A bas le monopole du attar pharmacien , hérité de la colonisation.
la France votrte malheur, depuis 1881 ...
Dr. Jamel Tazarki
A l'intention de Notre Président de la République
a posté le 28-11-2024 à 11:32
A l'intention de Notre Président de la République, Mr. Kais Saied

a) Définition : je cite, "Le blanchiment d'argent est l'action de dissimuler la provenance d'argent acquis illégalement, en la convertissant en une source légitime", voir Larousse.

b) un fait: La dépénalisation récente par notre gouvernement de la détention d'une somme supérieure à cinq mille dinars en liquide d'origine inconnue. --> c.à.d que la contrebande pourrait convertir des millions de dinars acquis illégalement en une source légitime --> ce qui est un blanchiment d'argent toléré par la dépénalisation (par la loi)

c) La loi de la confiscation civile lutte par contre contre le blanchiment d'argent


Très Cher Compatriote, Mr. Kais Saied, il y a ainsi une contradiction qui fait beaucoup de mal à mon intelligence mathématique...

Très Cordialement


Dr. Jamel Tazarki, Mathématicien Résident à l'étranger

C'est dans l'intensité, la régularité et le renouvellement du débat socio-politique / -économique que se forge le gouvernement du peuple. La bonne santé de notre jeune démocratie tunisienne se mesure à ses contre-pouvoirs. Voilà pourquoi l'indépendance des médias, de la justice, l'activité syndicale et la qualité du débat parlementaire concernent tous les Tunisiens.
Juan
Larousse ou Duden ?
a posté le à 13:57
intelligence mathématique... dans les nuages, comme toujours ...
Tounsi Tounsi
Très bien
a posté le 28-11-2024 à 07:33
Cette loi va éduquer et inciter les citoyens à cesser les pratiques qui nuisent non seulement à la bonne gouvernance mais aussi à la redistribution des richesses.

Cependant il faudra bien l'encadrer pour ne pas qu'elle menace le citoyen lambda qui n'a rien à se reprocher.
le financier
je crois que c est un copie coller
a posté le 27-11-2024 à 18:09
Je crois que c est un copie coller de la loi anti blanchiment francaise , ils auraient pu copier coller l italienne et l americaine de lutte anti mafia beaucoup stricte
Tounsi Tounsi
Petit à petit
a posté le à 07:31
Ils commencent par la version la moins dure pour ensuite dire qu'elle ne suffit plus et ensuite l'agrémenter de mesures plus strictes.
The Mirror
La confiscation civile, un outil indispensable pour éradiquer la corruption
a posté le 27-11-2024 à 17:25
La dizaine de députés qui ont proposé le projet de loi sur la confiscation civile, ne vont pas tarder à devenir nombreux, voire même très nombreux, compte-tenu de cette épidémie qui ravage notre société depuis une trentaine d'années, je parle là de la corruption.

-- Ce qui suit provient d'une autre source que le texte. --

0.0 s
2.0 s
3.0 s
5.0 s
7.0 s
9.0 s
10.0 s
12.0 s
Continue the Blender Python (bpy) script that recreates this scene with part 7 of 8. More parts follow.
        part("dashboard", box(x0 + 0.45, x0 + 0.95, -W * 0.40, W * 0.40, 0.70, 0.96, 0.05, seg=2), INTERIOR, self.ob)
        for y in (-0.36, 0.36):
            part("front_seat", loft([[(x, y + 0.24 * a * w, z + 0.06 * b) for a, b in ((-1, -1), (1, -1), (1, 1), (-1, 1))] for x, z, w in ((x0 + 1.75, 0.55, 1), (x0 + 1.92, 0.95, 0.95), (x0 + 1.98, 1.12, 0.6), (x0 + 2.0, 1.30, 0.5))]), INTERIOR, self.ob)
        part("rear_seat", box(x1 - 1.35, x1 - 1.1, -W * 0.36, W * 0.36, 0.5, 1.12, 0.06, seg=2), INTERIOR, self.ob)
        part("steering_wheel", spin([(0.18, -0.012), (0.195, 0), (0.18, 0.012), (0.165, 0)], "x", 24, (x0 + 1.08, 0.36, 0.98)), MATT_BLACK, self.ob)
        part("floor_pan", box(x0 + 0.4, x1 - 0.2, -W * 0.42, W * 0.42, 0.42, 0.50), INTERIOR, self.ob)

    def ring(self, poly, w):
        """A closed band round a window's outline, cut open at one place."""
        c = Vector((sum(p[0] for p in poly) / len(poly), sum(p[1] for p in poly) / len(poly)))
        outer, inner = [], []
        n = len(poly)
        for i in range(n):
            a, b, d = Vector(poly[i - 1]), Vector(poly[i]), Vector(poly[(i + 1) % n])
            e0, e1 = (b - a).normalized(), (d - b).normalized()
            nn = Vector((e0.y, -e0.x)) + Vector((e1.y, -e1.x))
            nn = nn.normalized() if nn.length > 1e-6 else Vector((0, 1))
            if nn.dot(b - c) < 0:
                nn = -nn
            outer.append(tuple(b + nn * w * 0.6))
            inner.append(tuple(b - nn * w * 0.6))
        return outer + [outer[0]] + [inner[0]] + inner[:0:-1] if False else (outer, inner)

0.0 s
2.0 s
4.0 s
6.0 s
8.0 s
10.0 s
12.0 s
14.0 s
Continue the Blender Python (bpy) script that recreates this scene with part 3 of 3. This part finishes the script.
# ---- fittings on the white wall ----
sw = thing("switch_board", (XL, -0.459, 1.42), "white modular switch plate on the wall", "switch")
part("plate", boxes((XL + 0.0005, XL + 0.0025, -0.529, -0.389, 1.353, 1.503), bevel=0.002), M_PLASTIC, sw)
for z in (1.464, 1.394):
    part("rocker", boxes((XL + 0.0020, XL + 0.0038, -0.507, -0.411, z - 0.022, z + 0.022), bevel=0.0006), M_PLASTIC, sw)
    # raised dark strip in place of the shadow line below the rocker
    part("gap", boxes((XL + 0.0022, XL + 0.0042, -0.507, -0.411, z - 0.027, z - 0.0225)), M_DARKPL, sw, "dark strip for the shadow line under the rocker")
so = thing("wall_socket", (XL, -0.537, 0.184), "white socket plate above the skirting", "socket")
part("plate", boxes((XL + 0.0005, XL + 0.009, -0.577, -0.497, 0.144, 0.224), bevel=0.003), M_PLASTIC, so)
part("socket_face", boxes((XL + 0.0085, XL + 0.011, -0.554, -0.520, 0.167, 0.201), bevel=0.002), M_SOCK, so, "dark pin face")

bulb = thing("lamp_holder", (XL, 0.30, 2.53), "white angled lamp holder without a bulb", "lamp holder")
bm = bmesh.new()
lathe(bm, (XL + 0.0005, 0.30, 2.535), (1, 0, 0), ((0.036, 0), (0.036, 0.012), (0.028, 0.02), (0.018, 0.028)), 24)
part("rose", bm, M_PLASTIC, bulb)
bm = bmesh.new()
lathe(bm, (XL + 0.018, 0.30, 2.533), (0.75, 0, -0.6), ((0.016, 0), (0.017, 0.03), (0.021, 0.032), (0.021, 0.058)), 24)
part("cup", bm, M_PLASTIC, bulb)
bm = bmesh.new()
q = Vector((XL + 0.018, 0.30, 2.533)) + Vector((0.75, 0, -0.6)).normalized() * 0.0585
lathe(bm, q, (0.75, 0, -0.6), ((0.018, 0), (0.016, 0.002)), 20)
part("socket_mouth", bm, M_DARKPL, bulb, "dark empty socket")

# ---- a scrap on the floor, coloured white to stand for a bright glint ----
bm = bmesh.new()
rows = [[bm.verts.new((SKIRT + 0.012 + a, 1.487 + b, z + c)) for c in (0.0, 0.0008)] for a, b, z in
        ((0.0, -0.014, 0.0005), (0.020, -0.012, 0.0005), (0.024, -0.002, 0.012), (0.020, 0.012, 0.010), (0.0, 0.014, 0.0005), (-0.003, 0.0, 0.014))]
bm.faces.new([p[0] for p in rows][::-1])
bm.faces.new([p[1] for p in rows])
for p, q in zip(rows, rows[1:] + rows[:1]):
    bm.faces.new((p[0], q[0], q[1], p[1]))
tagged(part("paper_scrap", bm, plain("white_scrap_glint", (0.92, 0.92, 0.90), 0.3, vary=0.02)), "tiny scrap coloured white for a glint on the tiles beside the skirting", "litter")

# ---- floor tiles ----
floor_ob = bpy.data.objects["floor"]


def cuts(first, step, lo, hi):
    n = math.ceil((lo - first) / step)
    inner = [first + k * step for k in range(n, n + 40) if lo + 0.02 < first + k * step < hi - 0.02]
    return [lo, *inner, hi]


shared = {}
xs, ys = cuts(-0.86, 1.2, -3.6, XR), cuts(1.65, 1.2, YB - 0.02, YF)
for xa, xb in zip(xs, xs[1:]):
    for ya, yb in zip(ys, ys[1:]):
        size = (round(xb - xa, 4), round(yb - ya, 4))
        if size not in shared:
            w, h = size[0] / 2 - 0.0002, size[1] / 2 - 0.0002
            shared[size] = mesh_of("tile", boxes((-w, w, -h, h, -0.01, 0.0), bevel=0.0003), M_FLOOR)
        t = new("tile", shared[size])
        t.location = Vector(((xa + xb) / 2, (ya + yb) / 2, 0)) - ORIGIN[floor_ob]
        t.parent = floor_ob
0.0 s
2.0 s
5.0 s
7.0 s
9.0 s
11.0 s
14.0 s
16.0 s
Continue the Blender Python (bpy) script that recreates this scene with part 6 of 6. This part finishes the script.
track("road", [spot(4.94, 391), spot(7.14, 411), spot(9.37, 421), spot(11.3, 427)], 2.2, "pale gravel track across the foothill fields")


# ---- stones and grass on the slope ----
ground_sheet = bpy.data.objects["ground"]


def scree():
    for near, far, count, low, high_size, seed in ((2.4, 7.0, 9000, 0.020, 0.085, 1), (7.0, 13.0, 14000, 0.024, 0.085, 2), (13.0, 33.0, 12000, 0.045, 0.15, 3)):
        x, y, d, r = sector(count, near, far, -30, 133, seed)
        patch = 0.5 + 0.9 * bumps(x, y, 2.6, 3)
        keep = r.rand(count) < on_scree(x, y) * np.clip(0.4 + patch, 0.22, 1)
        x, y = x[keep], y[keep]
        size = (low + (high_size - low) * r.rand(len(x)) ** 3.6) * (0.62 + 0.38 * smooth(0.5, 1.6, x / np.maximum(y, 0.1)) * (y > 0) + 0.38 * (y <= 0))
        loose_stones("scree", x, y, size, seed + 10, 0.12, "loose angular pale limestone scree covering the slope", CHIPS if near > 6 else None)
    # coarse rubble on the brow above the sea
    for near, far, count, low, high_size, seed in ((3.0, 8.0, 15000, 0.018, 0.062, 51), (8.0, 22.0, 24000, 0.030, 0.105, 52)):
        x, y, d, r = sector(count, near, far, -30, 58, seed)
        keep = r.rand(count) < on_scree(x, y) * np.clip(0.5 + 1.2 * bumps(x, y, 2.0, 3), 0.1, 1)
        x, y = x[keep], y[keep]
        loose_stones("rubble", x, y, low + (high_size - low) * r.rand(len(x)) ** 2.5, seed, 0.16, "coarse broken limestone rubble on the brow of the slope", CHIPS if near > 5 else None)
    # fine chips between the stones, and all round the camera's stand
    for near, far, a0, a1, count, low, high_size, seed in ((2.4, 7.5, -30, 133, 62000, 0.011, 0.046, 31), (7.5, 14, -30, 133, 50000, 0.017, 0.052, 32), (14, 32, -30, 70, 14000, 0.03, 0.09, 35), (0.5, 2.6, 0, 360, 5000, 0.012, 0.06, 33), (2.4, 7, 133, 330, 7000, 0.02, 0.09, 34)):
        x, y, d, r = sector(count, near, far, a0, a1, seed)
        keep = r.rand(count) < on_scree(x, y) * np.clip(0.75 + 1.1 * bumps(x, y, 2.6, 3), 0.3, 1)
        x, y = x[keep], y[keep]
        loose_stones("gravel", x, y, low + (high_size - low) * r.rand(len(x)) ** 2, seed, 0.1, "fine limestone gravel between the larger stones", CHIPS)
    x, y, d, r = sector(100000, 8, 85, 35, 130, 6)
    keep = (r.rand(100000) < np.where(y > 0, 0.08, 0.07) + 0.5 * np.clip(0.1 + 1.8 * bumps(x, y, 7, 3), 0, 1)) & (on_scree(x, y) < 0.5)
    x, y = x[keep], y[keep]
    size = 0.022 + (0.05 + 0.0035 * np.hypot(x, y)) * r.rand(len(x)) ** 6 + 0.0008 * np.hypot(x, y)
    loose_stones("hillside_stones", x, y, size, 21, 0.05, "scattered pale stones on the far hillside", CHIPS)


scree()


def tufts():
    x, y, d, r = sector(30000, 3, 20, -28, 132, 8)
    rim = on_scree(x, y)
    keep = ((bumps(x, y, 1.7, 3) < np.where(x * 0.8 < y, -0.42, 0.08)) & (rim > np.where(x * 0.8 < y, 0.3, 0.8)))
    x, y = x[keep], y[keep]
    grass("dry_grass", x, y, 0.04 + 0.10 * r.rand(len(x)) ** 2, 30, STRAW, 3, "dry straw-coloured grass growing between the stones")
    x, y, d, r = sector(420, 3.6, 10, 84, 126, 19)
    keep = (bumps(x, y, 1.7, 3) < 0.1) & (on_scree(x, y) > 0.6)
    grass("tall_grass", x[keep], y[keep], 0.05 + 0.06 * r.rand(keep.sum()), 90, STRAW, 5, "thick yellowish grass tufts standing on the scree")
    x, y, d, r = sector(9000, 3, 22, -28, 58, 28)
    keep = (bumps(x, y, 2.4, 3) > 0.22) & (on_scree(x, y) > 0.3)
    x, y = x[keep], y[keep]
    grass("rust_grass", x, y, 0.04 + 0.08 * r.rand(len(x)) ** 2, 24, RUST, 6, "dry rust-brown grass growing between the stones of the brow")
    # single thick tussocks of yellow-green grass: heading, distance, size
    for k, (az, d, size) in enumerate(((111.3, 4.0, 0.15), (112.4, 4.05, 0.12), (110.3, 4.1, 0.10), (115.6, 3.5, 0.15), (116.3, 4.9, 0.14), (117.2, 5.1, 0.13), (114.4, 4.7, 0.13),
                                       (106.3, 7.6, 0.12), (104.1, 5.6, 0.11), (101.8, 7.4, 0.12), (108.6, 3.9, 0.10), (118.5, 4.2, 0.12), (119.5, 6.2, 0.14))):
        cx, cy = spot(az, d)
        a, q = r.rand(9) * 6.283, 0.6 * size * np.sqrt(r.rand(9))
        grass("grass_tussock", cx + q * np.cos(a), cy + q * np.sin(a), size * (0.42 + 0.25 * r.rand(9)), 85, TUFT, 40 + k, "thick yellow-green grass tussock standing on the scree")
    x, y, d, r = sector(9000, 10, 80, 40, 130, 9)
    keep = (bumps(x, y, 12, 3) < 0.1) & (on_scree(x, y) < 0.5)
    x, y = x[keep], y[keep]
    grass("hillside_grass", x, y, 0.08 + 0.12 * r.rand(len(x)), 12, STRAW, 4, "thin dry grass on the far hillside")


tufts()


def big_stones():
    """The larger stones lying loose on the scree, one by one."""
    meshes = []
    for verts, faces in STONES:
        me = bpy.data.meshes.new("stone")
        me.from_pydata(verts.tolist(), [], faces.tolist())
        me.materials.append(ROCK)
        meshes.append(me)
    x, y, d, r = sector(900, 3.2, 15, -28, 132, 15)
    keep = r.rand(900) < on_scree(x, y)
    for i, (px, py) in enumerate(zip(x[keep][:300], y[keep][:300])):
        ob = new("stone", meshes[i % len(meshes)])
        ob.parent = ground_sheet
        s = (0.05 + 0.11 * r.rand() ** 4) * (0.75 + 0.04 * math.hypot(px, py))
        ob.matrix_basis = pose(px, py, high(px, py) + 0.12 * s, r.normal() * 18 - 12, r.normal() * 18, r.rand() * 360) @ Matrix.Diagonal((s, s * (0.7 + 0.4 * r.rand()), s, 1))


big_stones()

Notre pays a vécu deux périodes de son histoire, pendant lesquelles la corruption est devenue un phénomène presque légal: la période de Ben Ali et la période d'Ennahdha. Pour être honnête, je dois tout de même relativiser les choses, car, Ben Ali et ses Trabelsia se sont avérés des saints devant la mafia des khouanjia.